DRC peace deal to be signed on February 24: UN
UN Secretary General Ban Ki-moon will attend a signing ceremony next week in Addis Ababa for an accord aimed at pacifying the eastern Democratic Republic of the Congo, his spokesman says.
Ban's spokesman, Martin Nesirky, told AFP that invitations for the ceremony went out on Friday.
"He intends to be at the event on 24 February in Addis Ababa. All the invited presidents have committed to either be there or delegate power to sign," he said.
The Democratic Republic of Congo, Rwanda, Uganda, Burundi, Angola, Congo, South Africa and Tanzania are expected to sign the framework agreement, after refusing to do so at an African Union summit in Addis last month.
UN officials have said that the disagreement had not been over the content of the agreement, but over procedural concerns.
Back-to-back wars ravaged Eastern DR Congo from 1996 to 2003. The region is home to a complex web of rebel groups and militias battling for its mineral wealth.

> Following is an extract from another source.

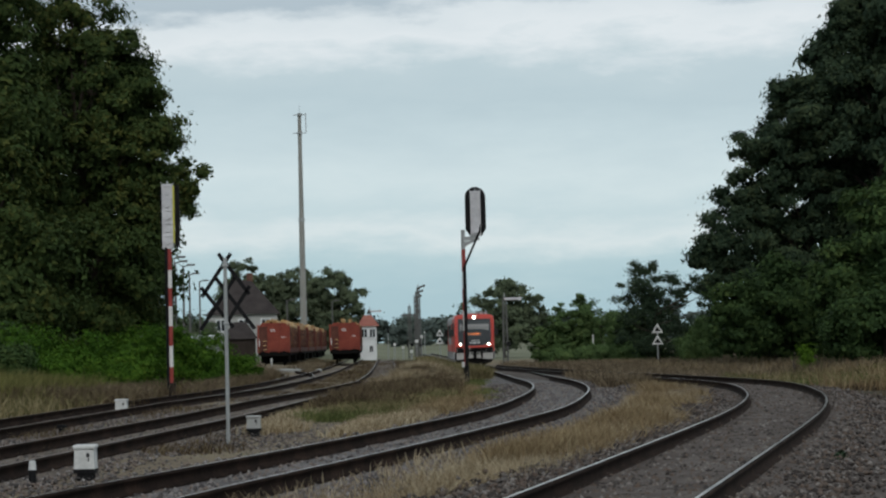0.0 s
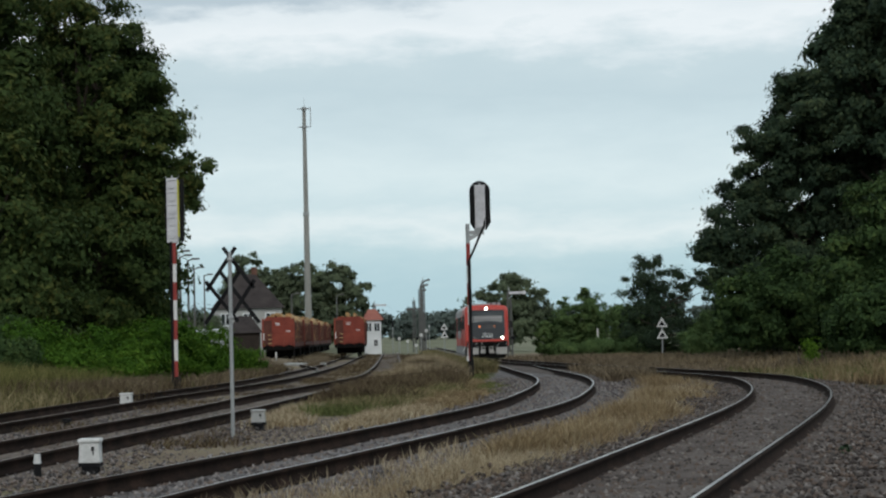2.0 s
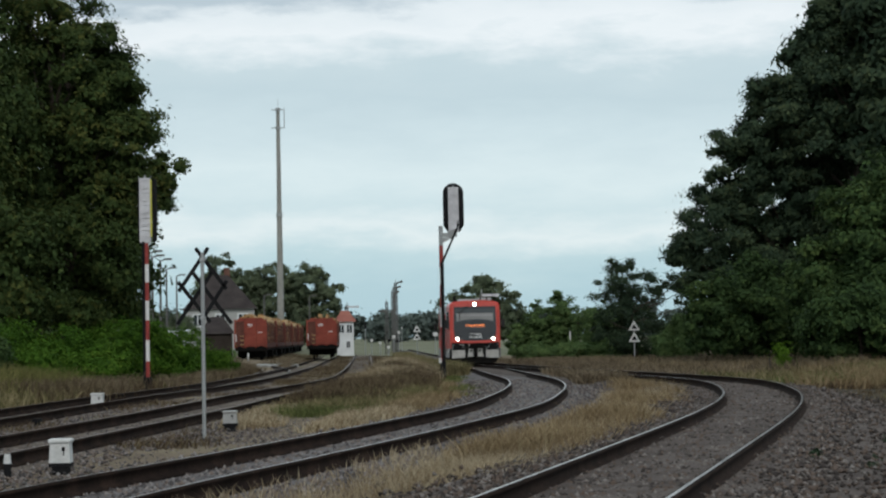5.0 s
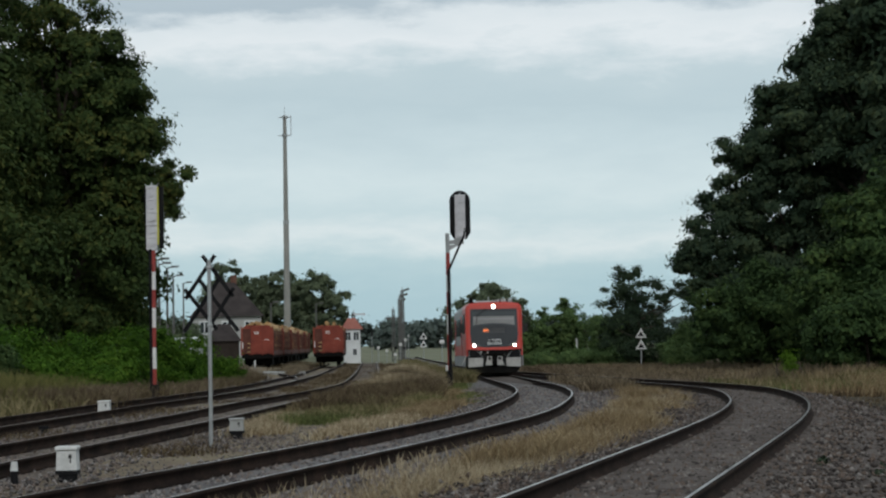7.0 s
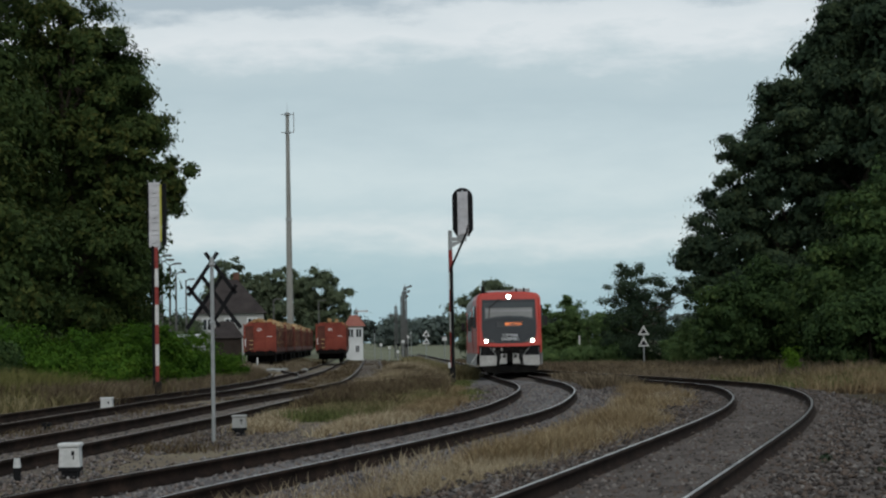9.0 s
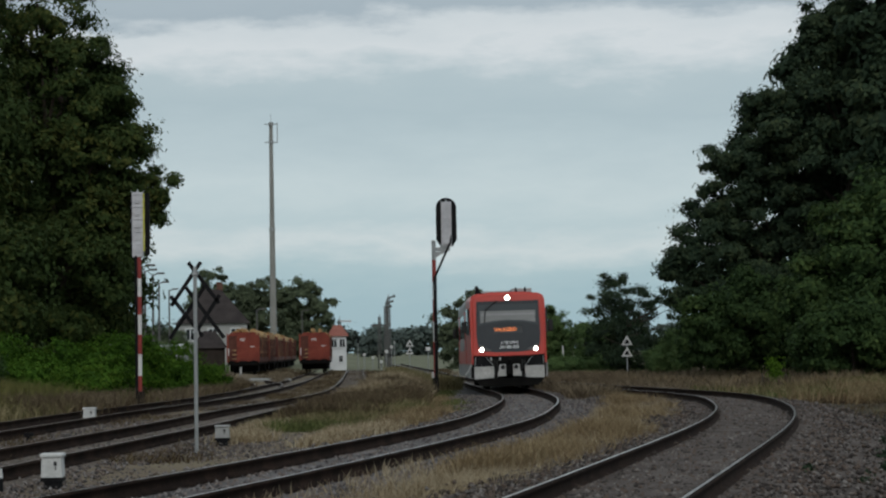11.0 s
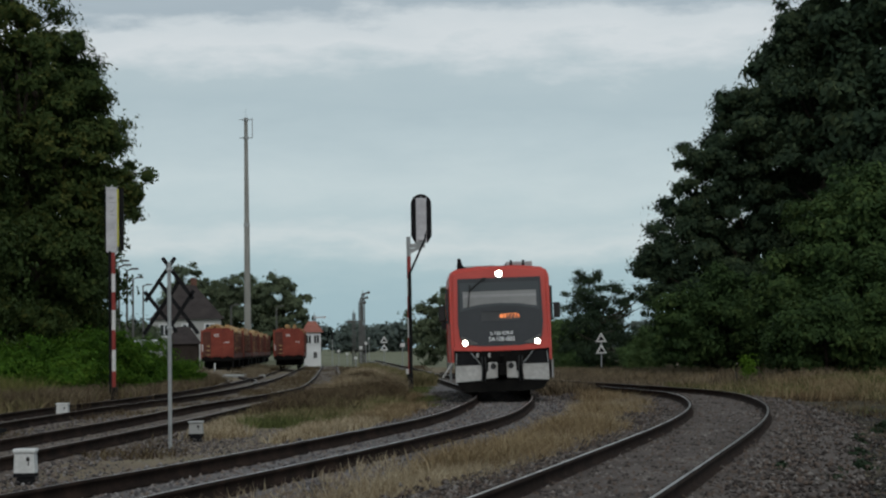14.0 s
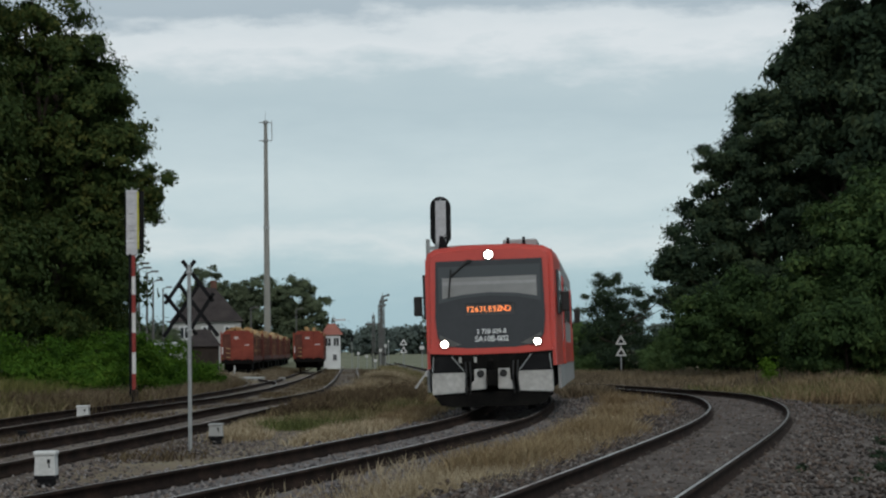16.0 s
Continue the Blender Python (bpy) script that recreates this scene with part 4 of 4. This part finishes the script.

The security plan would toughen the existing UN peacekeeping mission in DR Congo with a 2,500-strong "intervention brigade" to tackle the "March 23 Movement" -- an insurgency that the United Nations says is backed by Rwanda and Uganda, which they deny.
The troops will be charged with tackling all armed groups that have terrorised the resource-rich region over the past 15 years, and with neutralizing the threat of the armed groups through targeted operations against command and control structures in specific sites.
The DRC's mineral-rich east has long been caught up in strife among local and foreign armed groups. Since May, the army has been fighting the insurgency.
The M23 was founded by former fighters of an ethnic-Tutsi rebel group whose members were integrated into the regular army under a peace deal whose terms they claim were never fully delivered. The group's main demand now is the full implementation of the March 23, 2009 accord.
The M23 controls part of the Rutshuru region, an unstable territory rich in minerals and agricultural produce that borders on Rwanda and Uganda. The M23 briefly seized the key city of Goma in November.
Several of its leaders have been hit by UN sanctions over alleged atrocities. The group has been accused of raping women and girls, using child soldiers and killing civilians.
The latest cycle of unrest in eastern DR Congo erupted last year when the rebels seized Goma, a mining hub, before pulling out 12 days later. Peace talks have been held in Uganda, but have made little headway.
The peacekeeping mission already deployed in DR Congo, MONUSCO, is one of the UN's biggest. It currently has about 17,000 troops and, under its Security Council mandate, is allowed to have up to 19,800.